Health-related accounts can also strengthen your long-term savings plan while covering near-term costs. 2026 summaries list HSA limits at $4,400 (individual) and $8,750 (family), and the Health FSA max at $3,400. A practical tactic: when you raise a contribution (say, +1% to your 401(k)), also “save the tax savings” by increasing your HYSA transfer, so the extra take-home pay doesn’t get absorbed by lifestyle creep.

Protect your progress: chase yield safely with FDIC/NCUA coverage in mind

Boosting savings is great, but not if you take unnecessary risk with your cash reserves. When you move money to earn a higher APY, make sure you understand where your deposits sit and what protections apply.

FDIC insurance generally covers up to $250,000 per depositor, per insured bank, per ownership category. NCUA provides similar coverage for eligible credit union accounts. These protections are a key reason high-yield savings accounts can be a strong “middle ground” between earning more and staying safe and liquid.

Before moving money, verify the institution’s insurance status, read the account disclosures, and avoid chasing teaser rates with hidden fees or complicated requirements. The best savings plan is one you can stick with, securely, through market changes and personal life surprises.

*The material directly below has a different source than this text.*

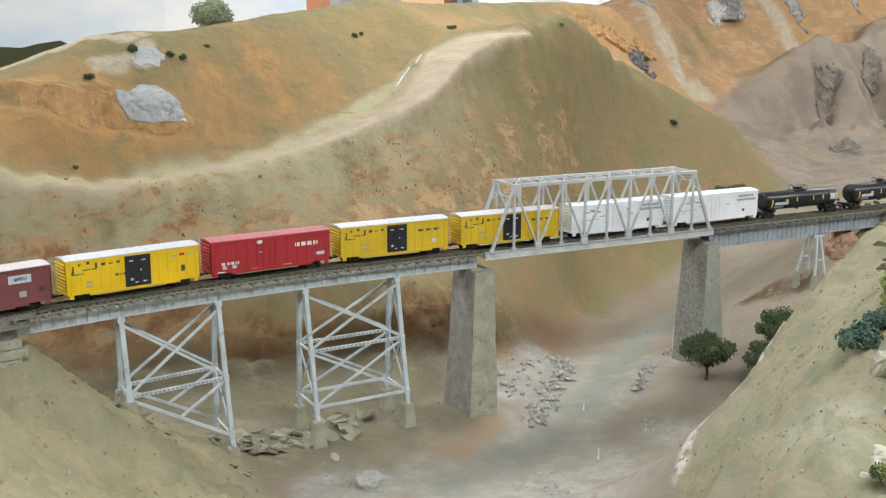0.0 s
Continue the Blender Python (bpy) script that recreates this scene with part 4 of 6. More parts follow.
def box_car(n, key, label, door=None, rows=(), roof=None, ribs=0, top=0.0573, end_stripe=False):
    car = thing("box_car", pose(0, 0, RAIL_TOP), label, "train car", "train cars")
    mat, lo, w = PAINTS[key], 0.0103, 0.0182
    part("body", boxed(-n / 2 + 0.001, -w, lo, n / 2 - 0.001, w, top - 0.0012, bevel=0.0005), mat, car)
    bm = bmesh.new()
    prof = ((-w - 0.0006, top - 0.0020), (-w - 0.0006, top - 0.0009), (-0.006, top + 0.0010), (0.006, top + 0.0010), (w + 0.0006, top - 0.0009), (w + 0.0006, top - 0.0020))
    a, b = ([bm.verts.new((x, y, z)) for y, z in prof] for x in (-n / 2, n / 2))
    for j in range(6):
        bm.faces.new((a[j], a[(j + 1) % 6], b[(j + 1) % 6], b[j]))
    bm.faces.new(a), bm.faces.new(b[::-1])
    roof_ob = part("roof", bm, roof or ROOF_DUST.get(key, mat), car)
    bm = bmesh.new()
    for i in range(14):
        x = -n / 2 + n * (i + 0.5) / 14
        beam(bm, (x, -w, top - 0.0006), (x, -0.006, top + 0.0013), 0.0012, 0.0005)
        beam(bm, (x, 0.006, top + 0.0013), (x, w, top - 0.0006), 0.0012, 0.0005)
    part("roof_seams", bm, roof or ROOF_DUST.get(key, mat), roof_ob)
    for s in (-1, 1):
        bm = bmesh.new()
        folds = []
        for k in range(28):
            z = lo + 0.0015 + (top - lo - 0.005) * k / 27
            x = s * (n / 2 + (0.0012, 0.0012, -0.0002)[k % 3])
            folds.append((bm.verts.new((x, -w + 0.0015, z)), bm.verts.new((x, w - 0.0015, z))))
        for u, v in zip(folds, folds[1:]):
            bm.faces.new((u[0], u[1], v[1], v[0]))
        part("corrugated_end", bm, mat, car)
        if end_stripe and s < 0:
            part("end_panel", boxed(-n / 2 - 0.0016, -w + 0.001, top - 0.0085, -n / 2 + 0.001, w - 0.001, top - 0.0025), WHITE_MARK, car, "white end panel")
        for side in (-1, 1):
            lad = bmesh.new()
            x0 = s * (n / 2 - 0.0065)
            for k in range(5):
                rod(lad, (x0 - 0.0042, side * (w + 0.0007), lo + 0.003 + k * 0.0055), (x0 + 0.0042, side * (w + 0.0007), lo + 0.003 + k * 0.0055), 0.00028, 5)
            part("ladder", lad, mat, car)
            part("step_iron", boxed(x0 - 0.0030, side * (w + 0.0002) - 0.0004, lo - 0.0045, x0 + 0.0030, side * (w + 0.0002) + 0.0004, lo + 0.001), mat, car)
    for side in (-1, 1):
        y = side * (w + 0.0003)
        part("side_sill", boxed(-n / 2 + 0.030, y - 0.0005, lo - 0.0022, n / 2 - 0.030, y + 0.0005, lo + 0.0018), mat, car)
        part("eave_rail", boxed(-n / 2 + 0.0015, y - 0.0005, top - 0.0045, n / 2 - 0.0015, y + 0.0005, top - 0.0032), mat, car)
        for i in range(ribs):
            x = -n / 2 + n * (i + 0.5) / ribs
            if not door or not (door[0] - 0.02 < (x / n + 0.5) < door[1] + 0.02):
                part("side_post", boxed(x - 0.0006, y - 0.0004, lo + 0.001, x + 0.0006, y + 0.0006, top - 0.0045), mat, car)
        if door:
            x0, x1 = -n / 2 + door[0] * n, -n / 2 + door[1] * n
            dm = PAINTS["door"] if door[2] else mat
            leaf = part("door", boxed(x0, y - 0.0009, lo + 0.0012, x1, y + 0.0009, top - 0.0042, bevel=0.0003), dm, car, "black sliding door" if door[2] else "")
            if door[2] and side < 0:
                bm = bmesh.new()
                for a0, a1, b0, b1 in ((0.16, 0.32, 0.74, 0.78), (0.62, 0.80, 0.74, 0.78), (0.18, 0.30, 0.20, 0.26), (0.36, 0.48, 0.12, 0.15), (0.58, 0.66, 0.46, 0.50), (0.66, 0.82, 0.12, 0.16)):
                    box(bm, x0 + a0 * (x1 - x0), y - 0.0012, lo + b0 * (top - lo), x0 + a1 * (x1 - x0), y - 0.0008, lo + b1 * (top - lo))
                part("lettering", bm, MARKS["l"], leaf)["kind"] = "stuff"
            for k in range(2):
                xm = x0 + (x1 - x0) * (0.34 + 0.32 * k)
                part("door_post", boxed(xm - 0.0005, y - 0.0015, lo + 0.003, xm + 0.0005, y + 0.0015, top - 0.006), dm, leaf)
            part("door_track", boxed(x0 - 0.024, y - 0.0010, lo - 0.0006, x1 + 0.030, y + 0.0010, lo + 0.0010), mat, car)
    marks(car, n, lo, top, -w - 0.0001, rows)
    running_gear(car, n)
    return car


def lathe_tank(n, r, z, bulge=0.006):
    bm = bmesh.new()
    prof = [(-n / 2, 0.0)] + [(-n / 2 + bulge * (1 - math.cos(a)), r * math.sin(a)) for a in (0.35, 0.7, 1.05, 1.3, math.pi / 2)]
    prof += [(-x, rr) for x, rr in prof[::-1]]
    seg, rings = 28, []
    for x, rr in prof:
        rings.append([bm.verts.new((x, rr * math.cos(2 * math.pi * j / seg), z + rr * math.sin(2 * math.pi * j / seg))) for j in range(seg)] if rr else [bm.verts.new((x, 0, z))])
    for a, b in zip(rings, rings[1:]):
        for j in range(seg):
            k = (j + 1) % seg
            if len(a) == 1:
                bm.faces.new((a[0], b[j], b[k]))
            elif len(b) == 1:
                bm.faces.new((a[j], a[k], b[0]))
            else:
                bm.faces.new((a[j], a[k], b[k], b[j]))
    return bm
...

To boost your savings in 2026, focus on actions that compound: earn a better rate on your cash, automate deposits, remove recurring drains, eliminate high-interest debt, and take advantage of tax-advantaged limits. Each strategy reinforces the others, more interest earned, fewer fees paid, and less money lost to inflation and APRs.

Pick just one move to start this week: open a high-yield savings account, schedule an automatic payday transfer, or cancel three subscriptions. Once that becomes normal, add the next step. Small systems, repeated consistently, are what turn “I should save more” into a real, growing savings balance.